Il caso

Caso-Degni, il giudice usi con cautela i social

Pieremilio Sammarco

Le dichiarazioni pubblicate via social dal magistrato contabile Degni hanno acceso i riflettori sulla personalità del giudice e svelato il suo orientamento politico. Questo episodio ci induce a fare alcune riflessioni sui delicati rapporti tra la magistratura e l’uso dei social media, che ha contagiato tutte le fasce della popolazione; in questo nuovo contesto comunicativo, non si sottraggono i giudici che, anzi, attratti dalla potenza del mezzo e alla ricerca di popolarità e consenso, aprono un proprio profilo e da lì irradiano i loro messaggi su tutta la rete sperando di raggiungere il maggior numero di seguaci. Ma si tratta di una materia da maneggiare con estrema cautela, atteso il ruolo e la funzione che assolve il magistrato su cui il legislatore, a differenza di altri paesi, e il Csm non hanno ancora elaborato delle indicazioni specifiche. Negli Stati Uniti è consentito ai giudici di utilizzare queste forme di comunicazione, ma con delle accortezze e cautele.
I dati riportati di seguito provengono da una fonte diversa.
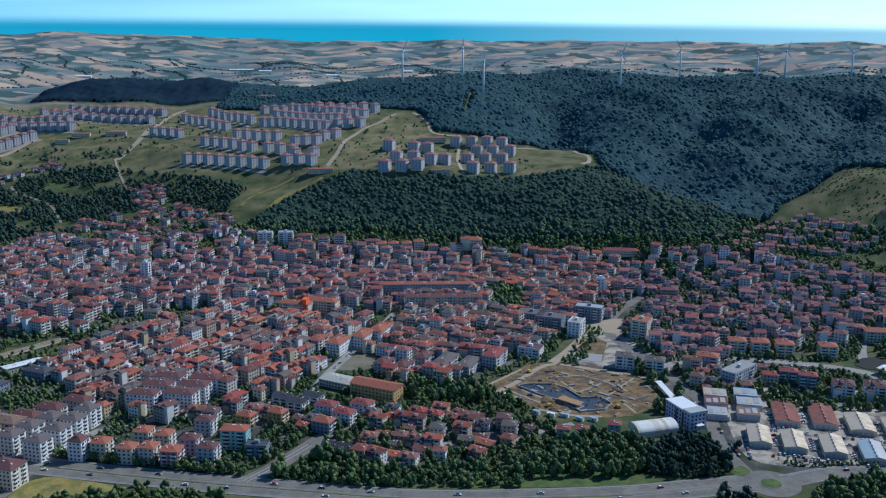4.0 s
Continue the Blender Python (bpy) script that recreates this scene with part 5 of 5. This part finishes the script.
# ---------------------------------------------------------------- wind turbines
def turbine(x, y, hub, turn, spin, base=None):
    z = ground_at(x, y) if base is None else base
    root = thing("wind_turbine", x, y, z, turn, "white three-bladed wind turbine on a tapered tower", "wind turbine", "wind turbines")
    part("tower", Shape().tube([(0, 0, -3), (0, 0, hub * 0.5), (0, 0, hub)], [2.2, 1.8, 1.2], "white", 12), root, smooth_faces=True)
    part("nacelle", Shape().box(-1.8, -2.5, hub - 1.6, 1.8, 6, hub + 2.0, "white", 0.3), root)
    hubp = part("hub", Shape().tube([(0, -4.5, hub), (0, -3.6, hub), (0, -2.4, hub)], [0.5, 1.4, 1.6], "white", 10), root)
    for k in range(3):
        a = radians(spin + 120 * k)
        d = Vector((math.sin(a), 0, math.cos(a)))
        s = Vector((math.cos(a), 0, -math.sin(a)))
        v = []
        for u, w in ((0.03, 0.7), (0.2, 1.5), (0.6, 0.95), (1.0, 0.3)):
            p = Vector((0, -3.4, hub)) + d * (u * hub * 0.37)
            v += [p - s * w * 0.5, p + Vector((0, -0.35, 0)), p + s * w, p + Vector((0, 0.35, 0))]
        f = [(4 * i + k2, 4 * i + (k2 + 1) % 4, 4 * i + 4 + (k2 + 1) % 4, 4 * i + 4 + k2) for i in range(3) for k2 in range(4)] + [(12, 13, 14, 15)]
        part("blade", Shape().add(v, f, "white"), hubp)


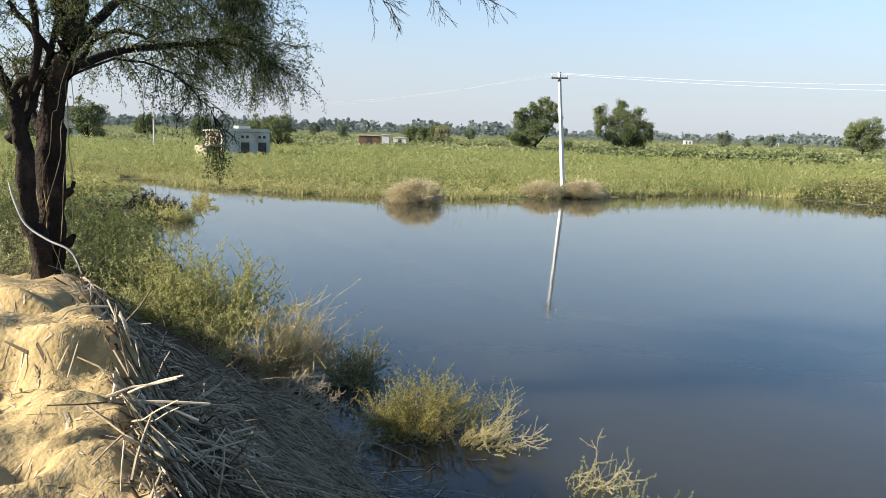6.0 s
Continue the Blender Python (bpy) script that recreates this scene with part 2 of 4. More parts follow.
def tubes(lines, sides=5):
    """Tapered tubes along polylines: each line is (points N x 3, radii N)."""
    vs, fs, base = [], [], 0
    ang = np.arange(sides) * 2 * np.pi / sides
    for pts, rad in lines:
        pts, rad = np.asarray(pts, float), np.asarray(rad, float)
        d = unit(np.gradient(pts, axis=0))
        ref = np.where(np.abs(d[:, 2:3]) > 0.9, [[1.0, 0, 0]], [[0, 0, 1.0]])
        a = unit(np.cross(d, ref))
        b = np.cross(d, a)
        ring = pts[:, None] + rad[:, None, None] * (np.cos(ang)[None, :, None] * a[:, None] + np.sin(ang)[None, :, None] * b[:, None])
        n = len(pts)
        vs.append(ring.reshape(-1, 3))
        i = np.arange(n - 1)[:, None] * sides + base
        j, k = np.arange(sides)[None], (np.arange(sides)[None] + 1) % sides
        fs.append(np.stack([i + j, i + k, i + sides + k, i + sides + j], -1).reshape(-1, 4))
        base += n * sides
    return np.concatenate(vs), np.concatenate(fs)


def smooth_line(points, n):
    """A smooth curve (Catmull-Rom) of n points through a few."""
    p = np.asarray(points, float)
    p = np.vstack([2 * p[0] - p[1], p, 2 * p[-1] - p[-2]])
    t = np.linspace(0, len(p) - 3 - 1e-6, n)
    i = t.astype(int)
    f = (t - i)[:, None]
    a, b, c, d = p[i], p[i + 1], p[i + 2], p[i + 3]
    return 0.5 * (2 * b + (c - a) * f + (2 * a - 5 * b + 4 * c - d) * f**2 + (3 * b - a - 3 * c + d) * f**3)


def leaf_quads(centre, along, length, width):
    """Diamond leaves, slightly folded, at the centres, along the given ways."""
    n = len(centre)
    along = unit(along)
    side = unit(np.cross(along, rng.normal(size=(n, 3))))
    up = np.cross(along, side)
    length, width = np.broadcast_to(length, n)[:, None], np.broadcast_to(width, n)[:, None]
    v = np.stack([centre - along * length * 0.5, centre + side * width * 0.5 + up * width * 0.15, centre + along * length * 0.5, centre - side * width * 0.5 + up * width * 0.15], 1)
    return v.reshape(-1, 3), np.arange(4 * n).reshape(-1, 4)


def blades(root, tip_way, length, width, droop=0.3):
    """Grass blades of two quads each, that taper and droop."""
    n = len(root)
    way = unit(tip_way)
    side = unit(np.cross(way, rng.normal(size=(n, 3)))) * np.broadcast_to(width, n)[:, None] * 0.5
    length = np.broadcast_to(length, n)[:, None]
    mid = root + way * length * 0.55
    flat = way * [1, 1, 0]
    tip = root + way * length + flat * length * droop - np.array([0, 0, 1.0]) * length * droop * 0.5
    v = np.stack([root - side, root + side, mid + side * 0.8, mid - side * 0.8, tip + side * 0.15, tip - side * 0.15], 1).reshape(-1, 3)
    i = np.arange(n)[:, None] * 6
    return v, np.concatenate([i + [0, 1, 2, 3], i + [3, 2, 4, 5]])


def merge(*pairs):
    vs, fs, base = [], [], 0
    for v, f in pairs:
        vs.append(v), fs.append(f + base)
        base += len(v)
    return np.concatenate(vs), np.concatenate(fs)


_lat = np.random.default_rng(3).random((256, 256))


def vnoise(x, y):
    """Smooth value noise, 0 to 1."""
    xi, yi = np.floor(x).astype(int), np.floor(y).astype(int)
    fx, fy = x - xi, y - yi
    fx, fy = fx * fx * (3 - 2 * fx), fy * fy * (3 - 2 * fy)
    g = lambda a, b: _lat[a % 256, b % 256]
    return (g(xi, yi) * (1 - fx) + g(xi + 1, yi) * fx) * (1 - fy) + (g(xi, yi + 1) * (1 - fx) + g(xi + 1, yi + 1) * fx) * fy


# ---- the lie of the land ----
NX, NY = 0.828, 0.561                  # across the bank, towards the water; the bank runs along (-NY, NX)
SHORE_S = 2.85
POND = [(22.0, -27.3), (2.35, 1.6), (-0.63, 6.0), (-1.9, 7.9), (-3.1, 9.65), (-5.0, 12.4), (-8.6, 18.0), (-12.4, 23.8), (-14.6, 28.6), (-16.2, 32.6),
        (-20.5, 38.5), (-27.5, 46.8), (-26.5, 48.2), (-22.0, 44.8), (-19.4, 43.0), (-15.7, 41.8), (-12.4, 41.0), (-9.3, 40.8), (-6.4, 41.2), (-2.2, 43.4),
        (2.4, 46.2), (6.0, 49.8), (10.1, 53.6), (12.5, 54.6), (14.7, 52.4), (17.4, 49.0), (19.95, 45.7), (21.9, 41.9), (23.9, 38.8), (26.0, 36.2),
        (27.9, 33.8), (29.5, 31.3), (30.8, 28.7), (32.1, 26.5), (34.3, 23.5), (41.0, 13.5), (52.0, -3.0), (58.0, -20.0), (45.0, -40.0), (28.0, -38.0)]


def pond_distance(x, y):
    """Signed distance to the water's edge: positive on land."""
    p = np.array(POND)
    q = np.roll(p, -1, axis=0)
    best, inside = np.full(x.shape, 1e9), np.zeros(x.shape, bool)
    for (ax, ay), (bx, by) in zip(p, q):
        ex, ey = bx - ax, by - ay
        t = np.clip(((x - ax) * ex + (y - ay) * ey) / (ex * ex + ey * ey), 0, 1)
        best = np.minimum(best, np.hypot(x - ax - t * ex, y - ay - t * ey))
        if ay != by:
            inside ^= ((ay > y) != (by > y)) & (x < ex * (y - ay) / ey + ax)
    return np.where(inside, -best, best)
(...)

Nell’affermare il principio generale che ogni forma di comunicazione al pubblico del giudice non deve ledere l’indipendenza, l’integrità, l’imparzialità e la fiducia nel sistema giudiziario, si prescrive il divieto di pubblicare informazioni o commenti inerenti al processo, di abusare del prestigio dovuto all’incarico e di mantenersi ben distanti dalle attività politiche. Il giudice, inoltre, deve comportarsi in tutte le sue attività extragiudiziarie, anche private, in modo tale da minimizzare il rischio di un conflitto con i propri doveri di ufficio, nonché, deve aspettarsi di essere oggetto di controllo da parte del pubblico e, nell’usare un social media, deve considerare che un messaggio che egli valuta neutro e dunque privo di implicazioni, può, invece, indurre un’altra persona a ritenere che sia messa in dubbio la sua imparzialità. L’esperienza americana consente queste forme di comunicazioni in virtù dell’architettura del suo ordinamento, che ha due pilastri fondamentali a sostegno: il First Amendment della Costituzione che contempla la libertà di espressione e il sistema di selezione ed arruolamento dei giudici delle corti statali che prevede la loro elezione da parte dei cittadini e dunque l’onere per i candidati di costituire dei solidi canali comunicativi con la collettività.

 

 

Nel Regno Unito, invece, per evitare in radice ogni situazione potenzialmente lesiva del prestigio e dell’immagine del corpo giudiziario, il Ministero della Giustizia ha emanato una precisa direttiva che vieta ai magistrati, qualificati pubblicamente come tali, di essere titolari di pagine personali nei social media. Essi, naturalmente, quali privati cittadini possono utilizzarli, ma nelle loro comunicazioni devono omettere ogni riferimento alla loro appartenenza al corpo giudiziario ed alle loro attività istituzionali, limitandosi a pubblicare post su fatti estranei al sistema giudiziario. Peraltro, la pubblicazione delle comunicazioni personali, combinate tra loro, riflettono la personalità del giudice, il suo livello culturale, le sue passioni ed interessi ed anche il suo orientamento politico, elementi tutti che contribuiscono a delinearne il suo profilo e probabilmente coglierne le caratteristiche ed il suo modo di essere che si potrà riflettere nelle sentenze che emetterà. Proprio per queste ragioni, si preferisce il modello di giudice apparentemente neutro, la “bocca della legge”, che comunica al pubblico unicamente con i suoi provvedimenti, che rifugge dai social media per comunicare il proprio orientamento politico su temi assai delicati e divisivi su cui potrà essere chiamato a giudicare.